Allegations of the sum allegedly paid to a firm linked to the son of Lamine Diack had appeared in The Guardian.

Both Lamine and his son, Papa Massata Diack, already face a corruption inquiry in France.

The Japanese government has insisted its Tokyo bid in 2013 was clean.

In March, French prosecutors had announced that an investigation into corruption in athletics was being widened to include the bidding and voting processes for the hosting of the 2016 and 2020 Olympics.

The latest development involves 2.8 million Singapore dollars allegedly paid to a company based in the city state and linked to Papa Massata Diack.

A statement said the French "National Financial Prosecution service was informed of two financial movements alleged to have been carried out in July and October 2013".

The money was labelled as 'Tokyo 2020 Olympic Games Bid', coming from an account opened at a Japanese bank, for the profit of the 'Black Tidings' company in Singapore.

The statement added that payments "so close to the International Olympic Committee's designation of the organising city for the 2020 Olympic Games, important parallel purchases by Black Tidings in Paris", and other related issues had sparked a new inquiry.

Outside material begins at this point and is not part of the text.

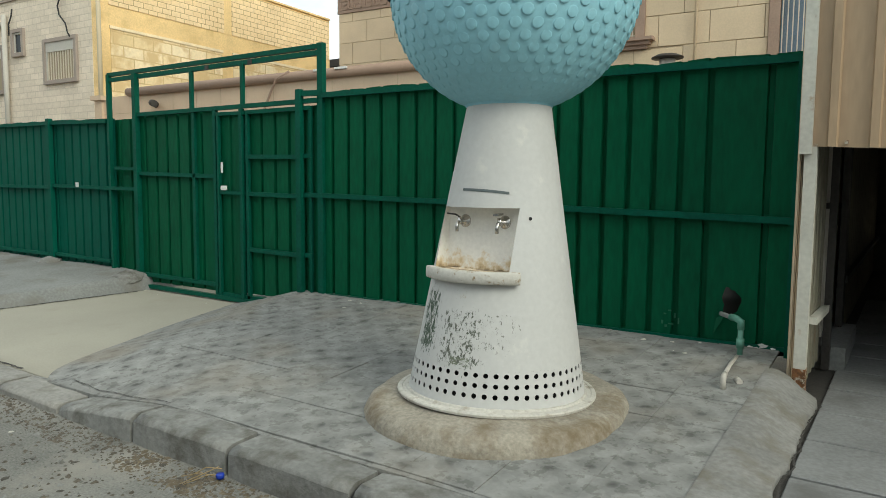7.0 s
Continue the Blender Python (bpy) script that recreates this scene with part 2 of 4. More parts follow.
M = {
    "shell": flaked(mat("chipped_white_paint", (0.515, 0.52, 0.512), 0.65, var=0.05, scale=2.0, fine=30, spec=0.25, bump=0.04, stain=(0.66, 0.65, 0.60), amount=0.1, stain_scale=4)),
    "green": mat("green_paint", (0.0025, 0.080, 0.036), 0.6, var=0.25, scale=1.2, fine=25, bump=0.05, stain=(0.0025, 0.094, 0.044), amount=0.3, stain_scale=0.9, stretch=(1, 1, 0.25), spec=0.12),
    "green_new": mat("green_paint_bright", (0.002, 0.082, 0.054), 0.6, var=0.15, scale=1.0, fine=25, bump=0.05, stretch=(1, 1, 0.25), spec=0.12),
    "green_rail": mat("green_rail_paint", (0.003, 0.078, 0.050), 0.55, var=0.2, scale=3, fine=30, bump=0.05, spec=0.12),
    "green_pale": mat("pale_green_stroke", (0.015, 0.11, 0.06), 0.7, bump=0),
    "white": mat("white_paint", (0.66, 0.67, 0.655), 0.45, var=0.05, scale=2.0, fine=30, bump=0.04, stain=(0.66, 0.65, 0.60), amount=0.1, stain_scale=4),
    "blue": mat("light_blue_paint", (0.39, 0.585, 0.665), 0.62, var=0.05, scale=2.5, fine=40, bump=0.03, stain=(0.40, 0.57, 0.65), amount=0.2, stain_scale=3),
    "blue_low": mat("blue_paint", (0.29, 0.575, 0.675), 0.68, var=0.06, scale=2.5, fine=40, bump=0.03, stain=(0.30, 0.535, 0.615), amount=0.3, stain_scale=3),
    # near-black colour standing for the shade inside holes
    "dark": mat("hole_shade_black", (0.012, 0.012, 0.012), 0.9, bump=0),
    "niche": grimed(mat("aged_white_paint", (0.80, 0.78, 0.73), 0.6, var=0.08, scale=3, fine=40, bump=0.1)),
    "lip": mat("worn_white_concrete", (0.54, 0.525, 0.48), 0.7, var=0.1, scale=4, fine=50, bump=0.3, stain=(0.30, 0.235, 0.15), amount=0.58, stain_scale=15, soft=0.07),
    "flange": mat("scuffed_white_flange", (0.52, 0.505, 0.46), 0.7, var=0.15, scale=5, fine=50, bump=0.2, stain=(0.30, 0.27, 0.22), amount=0.45, stain_scale=10),
    "chrome": mat("chrome", (0.5, 0.49, 0.47), 0.24, 1.0, var=0.1, bump=0),
    "concrete_old": mat("stained_concrete", (0.30, 0.275, 0.225), 0.9, var=0.3, scale=3.5, fine=45, bump=0.6, stain=(0.165, 0.128, 0.08), amount=0.72, stain_scale=3.2),
    "tile": dotted(mat("weathered_paving_tile", (0.212, 0.215, 0.206), 0.85, var=0.14, scale=1.2, fine=30, bump=0.35, stain=(0.152, 0.154, 0.144), amount=0.72, stain_scale=13, rand=0.05, soft=0.05)),
    # joint dirt; also the painted shadow line at the driveway lip
    "dark_joint": mat("joint_dirt_and_shadow", (0.05, 0.047, 0.042), 0.95, var=0.3, scale=6, fine=60, bump=0.5),
    "joint": mat("tile_bed_grit", (0.20, 0.195, 0.18), 0.95, var=0.3, scale=6, fine=80, bump=0.5),
    "concrete": mat("grey_concrete", (0.20, 0.207, 0.2), 0.9, var=0.22, scale=1.2, fine=35, bump=0.35, stain=(0.155, 0.148, 0.128), amount=0.62, stain_scale=1.9),
    "cream": mat("cream_driveway_screed", (0.33, 0.315, 0.26), 0.85, var=0.08, scale=1.0, fine=60, bump=0.15, stain=(0.29, 0.27, 0.215), amount=0.3, stain_scale=1.2),
    "kerb": mat("kerb_concrete", (0.205, 0.208, 0.198), 0.9, var=0.22, scale=3, fine=28, bump=0.7, stain=(0.10, 0.096, 0.082), amount=0.78, stain_scale=4.2, rand=0.1),
    "road": mat("dusty_asphalt", (0.165, 0.165, 0.15), 0.95, var=0.38, scale=2.0, fine=70, bump=0.6, stain=(0.245, 0.235, 0.205), amount=0.6, stain_scale=1.5),
    "mortar": mat("rough_grey_mortar", (0.21, 0.21, 0.20), 0.9, var=0.25, scale=2.5, fine=30, bump=0.6, stain=(0.15, 0.138, 0.112), amount=0.6, stain_scale=3.5),
    "screed": mat("pale_cracked_screed", (0.275, 0.27, 0.25), 0.9, var=0.22, scale=3, fine=30, bump=0.6, stain=(0.17, 0.163, 0.14), amount=0.6, stain_scale=4.5, rand=0.06),
    "slab": mat("grey_slab", (0.19, 0.195, 0.193), 0.85, var=0.2, scale=1.8, fine=40, bump=0.3, stain=(0.12, 0.12, 0.115), amount=0.5, stain_scale=2, rand=0.05),
    "tan": mat("tan_sheet_paint", (0.40, 0.29, 0.185), 0.6, var=0.1, scale=1.2, fine=30, bump=0.06, stain=(0.30, 0.22, 0.145), amount=0.35, stain_scale=1.5, stretch=(1, 1, 0.2)),
    "tan_light": mat("pale_tan_sheet_paint", (0.58, 0.47, 0.335), 0.6, var=0.1, scale=1.2, fine=30, bump=0.06, stretch=(1, 1, 0.3)),
    "trim_green": mat("faded_green_trim", (0.10, 0.115, 0.10), 0.6, var=0.2),
    "post": mat("rusty_white_post", (0.55, 0.54, 0.48), 0.6, var=0.12, scale=3, fine=30, bump=0.15, stain=(0.30, 0.16, 0.06), amount=0.12, stain_scale=7),
    # inner sheets: the shed's shade is put into these darker base colours, plus stains
    "inner": mat("shaded_inner_sheet", (0.20, 0.18, 0.125), 0.8, var=0.25, scale=1.5, fine=20, bump=0.1, stain=(0.13, 0.11, 0.08), amount=0.5, stain_scale=2),
    "inner_front": mat("shaded_pale_sheet", (0.20, 0.185, 0.14), 0.7, var=0.2, scale=1.5, fine=20, bump=0.1, stain=(0.15, 0.11, 0.07), amount=0.35, stain_scale=3),
    "steel": mat("dark_steel", (0.05, 0.045, 0.04), 0.6, 0.3, var=0.3),
    "stone": mat("beige_cladding_stone", (0.63, 0.50, 0.34), 0.8, var=0.08, scale=1.5, fine=30, bump=0.2, rand=0.05),
    "stone_joint": mat("cladding_joint", (0.44, 0.345, 0.235), 0.9),
    "moulding": mat("brown_moulding", (0.33, 0.232, 0.175), 0.8, var=0.12, scale=2, fine=30, bump=0.2),
    "wall_pink": mat("pinkish_wall_stone", (0.60, 0.46, 0.33), 0.85, var=0.08, scale=1.5, fine=30, bump=0.2, rand=0.04),
    "white_brick": brick_mat("white_split_face_brick", (0.735, 0.645, 0.525), (0.65, 0.57, 0.46), (0.57, 0.495, 0.40), 0.62, 0.26, 0.016),
    "sand_brick": brick_mat("sand_lime_block", (0.92, 0.72, 0.44), (0.86, 0.65, 0.37), (0.50, 0.37, 0.19), 0.47, 0.235, 0.016, turn=(90, 0, 90)),
    "sand_brick_old": brick_mat("smeared_sand_lime_block", (0.93, 0.79, 0.54), (0.80, 0.62, 0.33), (0.66, 0.49, 0.25), 0.95, 0.48, 0.03, turn=(90, 0, 90), blot=(0.70, 0.52, 0.27)),
    "sand_conc": mat("ochre_concrete_frame", (0.84, 0.615, 0.30), 0.9, var=0.14, scale=1, fine=15, bump=0.2, stain=(0.66, 0.47, 0.21), amount=0.5, stain_scale=0.8),
    "lime": mat("pale_lime_mortar", (0.86, 0.72, 0.49), 0.9, var=0.15, fine=20, bump=0.2),
    "wh_trim": mat("grey_stone_trim", (0.33, 0.28, 0.24), 0.85, var=0.12),
    "wh_panel": mat("pale_stone_panel", (0.50, 0.48, 0.43), 0.85, var=0.1),
    "cornice": mat("pale_cornice", (0.64, 0.585, 0.50), 0.8, var=0.12),
    "glass": mat("window_glass", (0.03, 0.035, 0.04), 0.2, var=0.1, bump=0, spec=0.2),
    "curtain": mat("pale_blind", (0.34, 0.285, 0.19), 0.8, var=0.06),
    # blue base colour includes the sky reflected in the panes
    "blue_glass": mat("sky_toned_blue_glass", (0.16, 0.23, 0.30), 0.1, var=0.2, bump=0),
    "bars": mat("cream_iron_bars", (0.58, 0.52, 0.42), 0.5, var=0.1),
    "yellow": mat("yellow_render", (0.60, 0.40, 0.10), 0.9, var=0.1, scale=0.3),
    "orange": mat("ochre_render", (0.38, 0.21, 0.05), 0.9, var=0.1, scale=0.3),
    "grey_wall": mat("blue_grey_render", (0.36, 0.38, 0.41), 0.9, var=0.06, scale=0.3),
    "far_cream": mat("far_cream_render", (0.55, 0.47, 0.33), 0.9, var=0.06, scale=0.3),
    "bin": mat("magenta_plastic", (0.26, 0.022, 0.12), 0.5, var=0.12, scale=3, fine=30, bump=0.08),
    "block": mat("grey_block", (0.27, 0.27, 0.26), 0.95, var=0.15, fine=60, bump=0.5, rand=0.08),
    "pvc_green": mat("green_plastic_pipe", (0.10, 0.26, 0.20), 0.45, var=0.1, bump=0.02),
    "pvc_white": mat("dirty_white_pipe", (0.43, 0.41, 0.37), 0.5, var=0.2, bump=0.05),
    "leaf": mat("dusty_leaf", (0.055, 0.075, 0.02), 0.8, var=0.4, scale=3),
    "wood": mat("bark", (0.12, 0.085, 0.05), 0.95, var=0.3),
    "paper": mat("white_sticker", (0.75, 0.75, 0.72), 0.6, bump=0),
    "cable": mat("black_cable", (0.02, 0.02, 0.02), 0.6, bump=0),
    "slot": mat("grey_slot_paint", (0.10, 0.125, 0.13), 0.6, bump=0),
    "rust": mat("rusty_metal", (0.20, 0.09, 0.035), 0.9, var=0.5, scale=12, stain=(0.48, 0.44, 0.36), amount=0.75, stain_scale=22, soft=0.08),
    "grit": mat("dark_grit", (0.10, 0.088, 0.07), 0.95, var=0.4, scale=10),
    "straw": mat("dry_straw", (0.33, 0.25, 0.13), 0.9, var=0.2, bump=0),
    "debris_dark": mat("dark_leaf_litter", (0.055, 0.05, 0.04), 0.95, var=0.4, scale=10, bump=0),
    "straw_dirt": mat("brown_soil", (0.115, 0.095, 0.065), 0.95, var=0.4, scale=14),
    "litter": mat("pale_grit", (0.5, 0.48, 0.42), 0.9, var=0.4, scale=10),
}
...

Lamine Diack, 82, was formerly the president of the International Association of Athletics Federations (IAAF) and also a member of the International Olympic Committee (IOC).

He left the IOC soon after voting, in 2013, on whether Tokyo, Istanbul or Madrid should host the 2020 games.

He is now banned from leaving France pending the investigations.

Papa Massata Diack is believed to be in Senegal.

Last December, he told the BBC he and his father were innocent of the allegations against them.

The Tokyo bid first came under scrutiny in January when the second part of a Wada (World Anti-Doping Agency) commission report into corruption included a footnote detailing a conversation between another of Lamine Diack's sons, Khalil, and Turkish officials heading up the Istanbul bid team.

A transcript of the conversation cited in the report suggested a "sponsorship" payment of between 4 million and 5 million dollars had been made by the Japanese bid team "either to the Diamond League [the annual series of track and field athletics meetings] or IAAF".

The footnote claims the Istanbul bid "lost Lamine Diack's support because they did not pay".